The UAE’s non-oil private sector closed 2024 on a high note as the Purchasing Managers’ Index (PMI) reached 55.4 in December, its highest in nine months. The latest data from S&P Global underscores strong market conditions, buoyed by increased client demand and rising business activity.
Key Highlights:
- PMI Growth: The UAE PMI rose from 54.2 in November to 55.4 in December, well above the 50.0 threshold that signals growth.
- New Business Surge: December recorded the sharpest increase in new business in nine months.
- Dubai PMI: The Dubai PMI rose to 55.5, reflecting stronger regional growth driven by rising orders and output.
Accelerated Activity and Sales Growth
The UAE saw a robust rise in business activity, supported by favorable market conditions, ongoing projects, and discounted prices. Companies also reported higher domestic demand, although international sales showed a slower pace of growth.

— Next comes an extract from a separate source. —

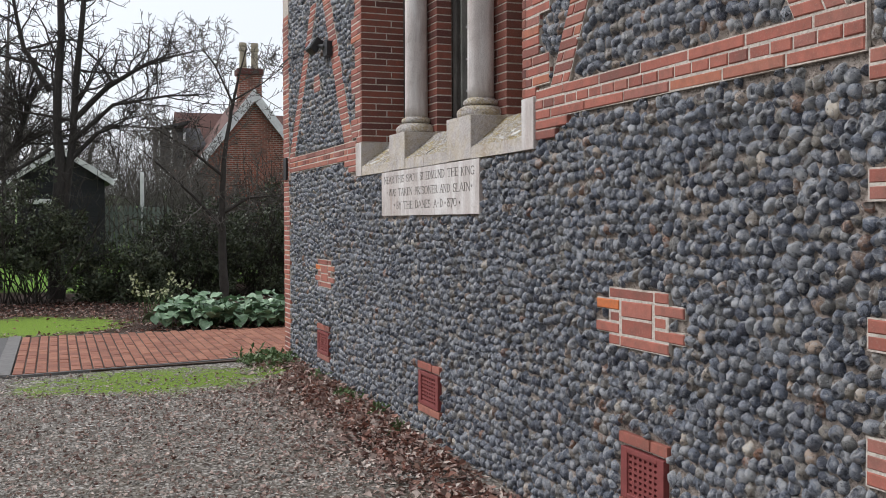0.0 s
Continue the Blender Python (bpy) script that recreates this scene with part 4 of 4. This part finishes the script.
LEAVES = [leaf_mesh(s) for s in range(6)]
r = random.Random(77)
for i, (x, y, w) in enumerate(((-7.25, -0.75, 0.34), (-7.1, -0.3, 0.4), (-7.05, 0.15, 0.42), (-7.0, 0.6, 0.42), (-7.0, 1.05, 0.4), (-7.75, -0.45, 0.4), (-7.7, 0.1, 0.45), (-7.65, 0.6, 0.45), (-7.6, 1.1, 0.4))):
    t = thing("broad_leaved_plant", "clump of large leathery green leaves in the leaf litter", "plant", (x, y, G(x, y)), group="broad-leaved plants")
    for k in range(84):
        ob = new("leaf", LEAVES[r.randrange(6)])
        a, rr = r.uniform(0, 360), w * r.random() ** 0.6
        up = 0.05 + 0.42 * (1 - rr / w * 0.7) * r.uniform(0.35, 1.0)
        ob.matrix_basis = Matrix.Translation((rr * math.cos(radians(a)), rr * math.sin(radians(a)), up)) @ Euler((radians(r.uniform(-38, 25)), radians(r.uniform(-20, 20)), radians(a - 90 + r.uniform(-40, 40)))).to_matrix().to_4x4() @ Matrix.Scale(r.uniform(0.10, 0.185), 4)
        ob.parent = t
    s = Soup()
    for k in range(16):
        a = r.uniform(0, 6.28)
        s.tube([Vector((0.1 * math.cos(a), 0.1 * math.sin(a), -0.02)), Vector((w * 0.6 * math.cos(a), w * 0.6 * math.sin(a), r.uniform(0.15, 0.4)))], [0.008, 0.005], 4)
    part("twig_tangle", s.mesh("twig_tangle", WEED), None, t)
t = thing("flowering_plant", "pale green flowering plant behind the broad leaves", "plant", (-8.0, -1.0, G(-8, -1)))
s, l = Soup(), Soup()
for k in range(15):
    p = Vector((r.gauss(0, 0.08), r.gauss(0, 0.1), 0))
    q = Vector((r.gauss(0, 0.15), r.gauss(0, 0.22), r.uniform(0.35, 0.72)))
    s.tube([p, p.lerp(q, 0.5) + Vector((0, 0, 0.05)), q], [0.006, 0.005, 0.003], 4)
    for j in range(9):
        l.leaf(q + rand_dir(r) * 0.05, rand_dir(r), rand_dir(r, 1), 0.055, 0.045)
part("twig_tangle", s.mesh("twig_tangle", WEED), None, t)
part("blossom", l.mesh("blossom", PALE_FLOWER), None, t, "pale yellow-green blossom")

# ---- shed ----
def at_thing(t):
    def put(name, data, mat=None, label="", parent=None):
        o = part(name, data, mat, parent or t, label)
        o.matrix_parent_inverse = t.matrix_basis.inverted() if parent is None else Matrix()
        return o
    return put


SX = -19.8
sz = G(SX, -2)
shed = thing("shed", "black weatherboarded shed with white bargeboards beyond the hedge", "shed", (SX, -2.1, sz))
put = at_thing(shed)
yl, yr, ze, zp, ym = -3.15, -1.1, 2.62, 3.28, -2.13
def gable_body(bm, x0, x1):
    pts = [(yl, sz - 0.2), (yr, sz - 0.2), (yr, ze), (ym, zp - 0.05), (yl, ze)]
    f = [bm.verts.new((x0, y, z)) for y, z in pts]
    k = [bm.verts.new((x1, y, z)) for y, z in pts]
    bm.faces.new(f)
    bm.faces.new(k[::-1])
    for i in range(5):
        j = (i + 1) % 5
        bm.faces.new((f[i], k[i], k[j], f[j]))
    return bm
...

Increased orders and projects led to higher production levels, with output growth reaching its strongest since April 2024. While businesses were able to meet this demand surge, the rapid expansion strained capacity, causing backlogs of work to rise at their sharpest rate in seven months.
Workforce and Inventory Challenges
Despite rising activity levels, firms struggled to expand their workforces. Employment growth remained subdued, increasing at one of the slowest rates in over two-and-a-half years. Businesses cited margin pressures and constrained resources as key factors limiting recruitment.
On the inventory side, input purchases rose sharply, but materials were quickly utilized to meet operational needs, resulting in a slight decline in input inventories for the second consecutive month.
Input Costs and Pricing Trends
Input cost inflation eased to its slowest pace since March 2024. Although firms faced cost pressures from raw materials, shipping, and technology, the overall rise in purchase prices remained modest. Wages also rose slightly but did not significantly impact overall costs.
Businesses continued to lower output charges to stay competitive, with December marking the third consecutive month of price reductions. However, the rate of decline was the slowest during this period, hinting at stabilizing pricing strategies.
Regional Performance: Dubai
Dubai outperformed the national average, with its PMI climbing from 53.9 in November to 55.5 in December. The emirate’s strong performance was driven by rising demand and higher output, though optimism towards future growth fell to its lowest since May 2021.
Optimism for 2025
While non-oil businesses remain optimistic about the year ahead, confidence levels have softened. Firms continue to express concerns about capacity strains and recruitment challenges, which could limit their ability to fully capitalize on growing demand.
David Owen, Senior Economist at S&P Global Market Intelligence, highlighted the strong position of the UAE’s non-oil sector heading into 2025. However, he emphasized the need for increased workforce expansion to address backlogs and sustain growth.
Outlook
As the UAE prepares for 2025, its non-oil private sector remains a critical driver of economic resilience. With softening input costs and sustained demand, businesses are well-positioned for further expansion despite ongoing capacity challenges.